• Rows:
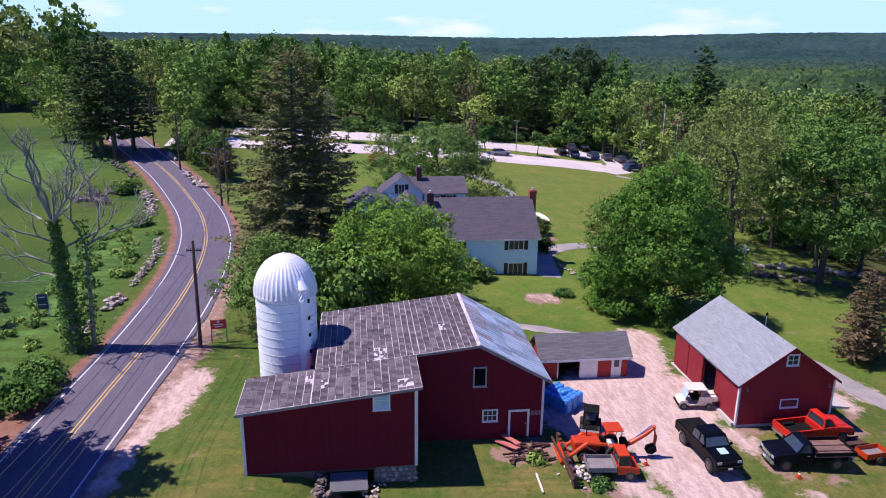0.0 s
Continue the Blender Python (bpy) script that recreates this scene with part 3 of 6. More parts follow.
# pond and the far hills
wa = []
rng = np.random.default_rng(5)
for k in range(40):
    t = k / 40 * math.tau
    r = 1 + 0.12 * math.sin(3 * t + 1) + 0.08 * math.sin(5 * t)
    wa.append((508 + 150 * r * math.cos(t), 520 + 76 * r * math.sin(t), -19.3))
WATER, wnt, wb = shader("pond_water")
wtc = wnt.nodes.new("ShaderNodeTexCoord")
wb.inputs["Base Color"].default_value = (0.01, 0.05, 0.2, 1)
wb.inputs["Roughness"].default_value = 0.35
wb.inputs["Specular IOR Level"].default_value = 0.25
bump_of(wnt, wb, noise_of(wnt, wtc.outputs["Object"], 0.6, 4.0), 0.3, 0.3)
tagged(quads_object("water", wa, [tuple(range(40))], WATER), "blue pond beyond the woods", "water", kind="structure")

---

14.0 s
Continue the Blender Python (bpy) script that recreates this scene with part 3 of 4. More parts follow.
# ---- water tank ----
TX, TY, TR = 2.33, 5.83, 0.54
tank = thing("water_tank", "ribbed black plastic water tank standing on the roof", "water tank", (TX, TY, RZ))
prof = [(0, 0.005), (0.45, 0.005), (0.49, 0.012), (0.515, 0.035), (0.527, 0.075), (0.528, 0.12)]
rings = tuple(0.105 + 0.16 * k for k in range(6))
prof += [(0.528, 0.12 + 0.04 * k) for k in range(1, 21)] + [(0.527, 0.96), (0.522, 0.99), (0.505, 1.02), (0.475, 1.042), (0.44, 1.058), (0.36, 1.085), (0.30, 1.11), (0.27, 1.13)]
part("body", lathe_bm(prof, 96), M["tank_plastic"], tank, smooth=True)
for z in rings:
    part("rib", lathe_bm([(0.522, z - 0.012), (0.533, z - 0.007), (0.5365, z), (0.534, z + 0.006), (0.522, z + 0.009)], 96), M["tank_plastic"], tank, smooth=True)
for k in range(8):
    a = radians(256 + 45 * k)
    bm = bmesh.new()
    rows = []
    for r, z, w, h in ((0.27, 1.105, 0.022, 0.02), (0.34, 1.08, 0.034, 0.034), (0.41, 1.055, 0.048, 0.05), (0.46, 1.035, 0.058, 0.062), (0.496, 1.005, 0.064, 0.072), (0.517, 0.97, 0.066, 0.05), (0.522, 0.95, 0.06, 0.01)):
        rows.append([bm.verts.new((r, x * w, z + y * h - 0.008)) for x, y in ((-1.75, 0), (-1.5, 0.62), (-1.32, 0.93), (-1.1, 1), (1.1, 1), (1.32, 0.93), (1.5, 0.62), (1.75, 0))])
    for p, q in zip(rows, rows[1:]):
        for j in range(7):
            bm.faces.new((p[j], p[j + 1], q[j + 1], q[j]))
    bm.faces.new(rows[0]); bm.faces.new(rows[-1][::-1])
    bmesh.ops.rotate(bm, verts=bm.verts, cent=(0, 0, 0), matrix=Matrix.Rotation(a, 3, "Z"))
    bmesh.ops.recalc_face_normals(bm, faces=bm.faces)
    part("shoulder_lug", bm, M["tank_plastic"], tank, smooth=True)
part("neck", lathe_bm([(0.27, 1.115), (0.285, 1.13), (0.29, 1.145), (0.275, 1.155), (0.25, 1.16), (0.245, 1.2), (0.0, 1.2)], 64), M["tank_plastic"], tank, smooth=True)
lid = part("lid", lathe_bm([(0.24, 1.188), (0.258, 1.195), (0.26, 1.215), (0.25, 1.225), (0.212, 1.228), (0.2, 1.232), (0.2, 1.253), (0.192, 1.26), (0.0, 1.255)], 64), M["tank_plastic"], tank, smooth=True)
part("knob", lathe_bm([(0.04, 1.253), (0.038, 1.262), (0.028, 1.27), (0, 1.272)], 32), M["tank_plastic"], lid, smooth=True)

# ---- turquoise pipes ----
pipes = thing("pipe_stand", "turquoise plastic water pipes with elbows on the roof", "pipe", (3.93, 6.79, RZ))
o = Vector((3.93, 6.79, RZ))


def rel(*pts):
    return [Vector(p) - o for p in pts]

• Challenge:
Retype the records above, but only those lines that fall between the line containing "6. More parts follow." and the line containing "pond beyond the", with both of those lines included, exactly as written.

• Answer to this problem:
Continue the Blender Python (bpy) script that recreates this scene with part 3 of 6. More parts follow.
# pond and the far hills
wa = []
rng = np.random.default_rng(5)
for k in range(40):
    t = k / 40 * math.tau
    r = 1 + 0.12 * math.sin(3 * t + 1) + 0.08 * math.sin(5 * t)
    wa.append((508 + 150 * r * math.cos(t), 520 + 76 * r * math.sin(t), -19.3))
WATER, wnt, wb = shader("pond_water")
wtc = wnt.nodes.new("ShaderNodeTexCoord")
wb.inputs["Base Color"].default_value = (0.01, 0.05, 0.2, 1)
wb.inputs["Roughness"].default_value = 0.35
wb.inputs["Specular IOR Level"].default_value = 0.25
bump_of(wnt, wb, noise_of(wnt, wtc.outputs["Object"], 0.6, 4.0), 0.3, 0.3)
tagged(quads_object("water", wa, [tuple(range(40))], WATER), "blue pond beyond the woods", "water", kind="structure")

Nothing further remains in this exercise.